Netsu by Ross Shonhan

Chef

Ross Shonhan

Born and raised on a family-run cattle farm in Queensland, Ross Shonhan knew from an early age that food was his passion. Following six years working in Australia, Ross moved to London where he crafted his skills in the kitchen of esteemed restaurant Asia de Cuba, before heading to Dallas, where as Head Chef he opened the Texan branch of Nobu. His experience working alongside the legendary Nobu Matsuhisa was invaluable and having honed his skills Ross returned to London to take up an appointment as Head Chef at Zuma.

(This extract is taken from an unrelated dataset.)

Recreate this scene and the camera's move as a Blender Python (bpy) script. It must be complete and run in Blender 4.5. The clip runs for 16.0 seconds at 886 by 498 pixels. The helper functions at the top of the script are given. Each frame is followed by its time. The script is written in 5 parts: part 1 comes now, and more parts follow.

Over the following years Ross adapted his traditional Japanese cooking techniques to a more modern style, using unique flavour combinations and presenting dishes in a more theatrical way. It was then that he decided to break out on his own and from 2012, Ross opened several restaurants in London, starting with the first of six ramen bars, Bone Daddies in Soho, closely followed by Flesh & Buns in 2013.

In 2019 Ross opened Netsu by Ross Shonhan, his first restaurant in the UAE, at Mandarin Oriental Jumeira, Dubai. Showcasing the unique Japanese technique of Warayaki, straw fire cooking, Netsu provides Ross with a space to experiment and hone his talents even further, with a menu that is truly extraordinary.